39 The applicant has not attempted to justify the substance of her claim other than on the basis outlined in her supporting affidavit which reiterates her dissatisfaction with the council’s actions generally and her disagreement with the terms of the orders made by the Court. There is no evidence that the applicant carried out any work on her land prior to the making of the Court’s orders although it is self-evident that she incurred costs of investigative work as a consequence of the original orders made by the council so much as is contemplated by s 181 of the LG Act. However, the outcome of the s 34 conference and the evidence before the Court at present lends no weight to an argument that the giving of the original order was unsubstantiated or that the terms of the order were unreasonable in the context of s 181.
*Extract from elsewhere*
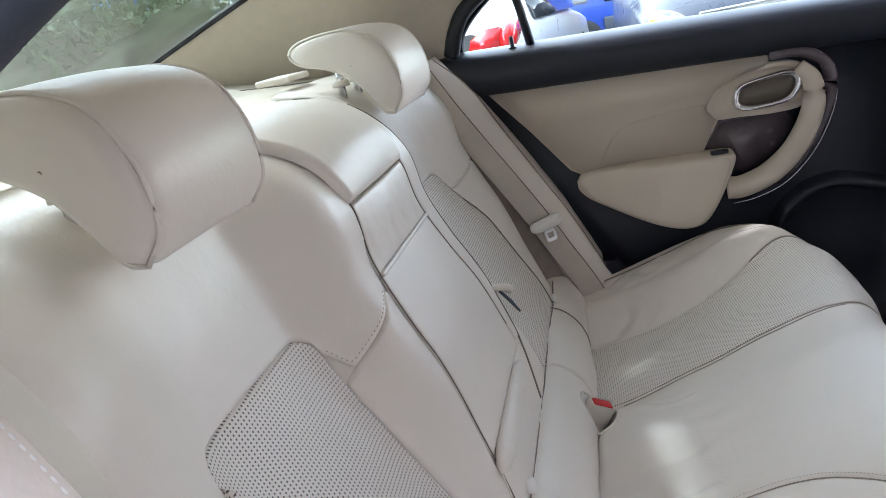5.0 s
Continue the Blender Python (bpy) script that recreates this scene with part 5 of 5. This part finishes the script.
# blue van, length along x, rear at right
vn = thing("parked_van", "blue delivery van with yellow and white lettering blocks", "van", "parked cars")
SV = [(0, .35, 1.0, 1.80, .84, .74), (.10, .28, 1.02, 1.86, .88, .78), (1.0, .28, 1.02, 1.88, .89, .78), (2.6, .28, 1.02, 1.86, .89, .76), (3.0, .28, 1.0, 1.70, .89, .70), (3.6, .28, .98, 1.12, .88, .74), (4.2, .30, .80, .90, .82, .68), (4.4, .4, .6, .7, .74, .6)]
car_shell(vn, BLUEP, 4.4, 1.78, SV, .7)
for s in (-1, 1):
    part("tail_lamp", box_bm((min(s * .80, s * .90), -.03, .80), (max(s * .80, s * .90), .10, 1.45), .02, 2), LAMPRED, vn, "tall red tail lamp")
    for l in (.75, 3.5):
        wheel(vn, s * .80, l, .32)
    part("bumper", box_bm((min(s * .60, s * .92), -.08, .32), (max(s * .60, s * .92), .40, .62), .03, 2), SILLPL, vn, "grey plastic bumper corner")
    for k, (l0, l1, z0, z1, mt) in enumerate(((.95, 1.06, 1.38, 1.58, WHITEV), (1.12, 1.20, 1.38, 1.58, WHITEV), (1.24, 1.33, 1.38, 1.58, WHITEV), (1.0, 1.75, 1.22, 1.34, YELLOW))):
        part("lettering_block", prism_bm([(l0, z0), (l1, z0), (l1 - .05, z1), (l0 - .05, z1)], lambda a, b, d: (s * (.835 - (b - 1.02) * .135 + .02 + d), a, b), .02, .002), mt, vn, "plain lettering block")
    o = rounded([(.62, 1.46), (.70, 1.57), (.80, 1.58), (.88, 1.47), (.80, 1.36), (.70, 1.36)], 28)
    part("lettering_block", prism_bm(o, lambda a, b, d: (s * (.835 - (b - 1.02) * .135 + .02 + d), a, b), .02, .002), WHITEV, vn, "plain round lettering block")
place(vn, pose(.60, 13.6, 0, 0, 0, 90))

# building behind the shrubs: a white boarded front, a brick pier with a blue post, and a brick wing under a blue fascia
bd = thing("building", "building with white siding, brick piers and blue windows", "building")
part("wall", box_bm((-11.6, 4.0, 0), (-11.1, 34.0, 4.0), .02), BRICK, bd, "brown brick wall")
part("upper_wall", box_bm((-11.6, 4.0, 4.0), (-11.1, 17.9, 6.4), .02), BRICK, bd, "tall brick wall behind the siding")
for i in range(26):
    part("siding_board", prism_bm([(0, 0), (.055, 0), (.012, .24), (0, .24)], lambda a, b, d: (-11.1 + a, 5.0 + d, .2 + i * .24 + b), 11.4, 0), SIDING, bd, smooth=False)
part("blue_sill", box_bm((-11.1, 5.0, 2.95), (-10.98, 16.4, 3.15), .02), BLUEW, bd, "blue painted sill board")
part("blue_post", box_bm((-11.1, 17.25, 0), (-10.96, 17.75, 6.4), .02), BLUEW, bd, "blue painted post")
part("fascia", box_bm((-11.9, 19.3, 4.20), (-10.4, 34, 4.55), .03), BLUEW, bd, "blue roof fascia")
part("soffit", box_bm((-11.1, 19.4, 4.02), (-10.5, 34, 4.19), .02), SIDING, bd, "white soffit board")
part("corner_board", box_bm((-11.1, 19.5, 0), (-11.0, 20.3, 4.0), .02), SIDING, bd, "white corner board")
for yy in (21.1, 24.0, 27.2):
    w = part("window", box_bm((-11.1, yy, 2.70), (-11.03, yy + 1.5, 3.92), .01), BLUEW, bd, "blue framed window")
    for k in range(2):
        part("pane", box_bm((-11.05, yy + .10 + k * .70, 2.80), (-11.015, yy + .72 + k * .70, 3.82), .004), WHITEV, w, "pale window pane")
40 Even taking into account that at the time the notice of motion was filed the applicant was unrepresented nevertheless she has not demonstrated that her claim reiterated in the notice of motion was justified. Accordingly, the implication of Pt 11 r 5, namely that a party against whom a discontinued claim is brought may have an order for costs made in their favour, has not been refuted.

41 Again, having regard to the whole of the circumstances the Court is satisfied that the council is entitled to an order that the applicant pay its costs in respect of the discontinued proceedings arising out of the applicant’s notice of motion dated 20 June 2002.


      Formal orders

42 The Court makes the following formal orders:-


      (1) The respondent pay one half of the applicant’s costs in the proceedings up to 6 June 2002.

      (2) The applicant pay the costs of the respondent in respect of the applicant’s notice of motion dated 20 June 2002.

      (3) The respondent pay one half of the applicant’s costs in respect of order No. 3 in the applicant’s notice of motion dated 6 November 2002.

      (4) The applicant pay the respondent’s costs in respect of the respondent’s notice of motion dated 14 October 2002.

      (5) The exhibits may be returned.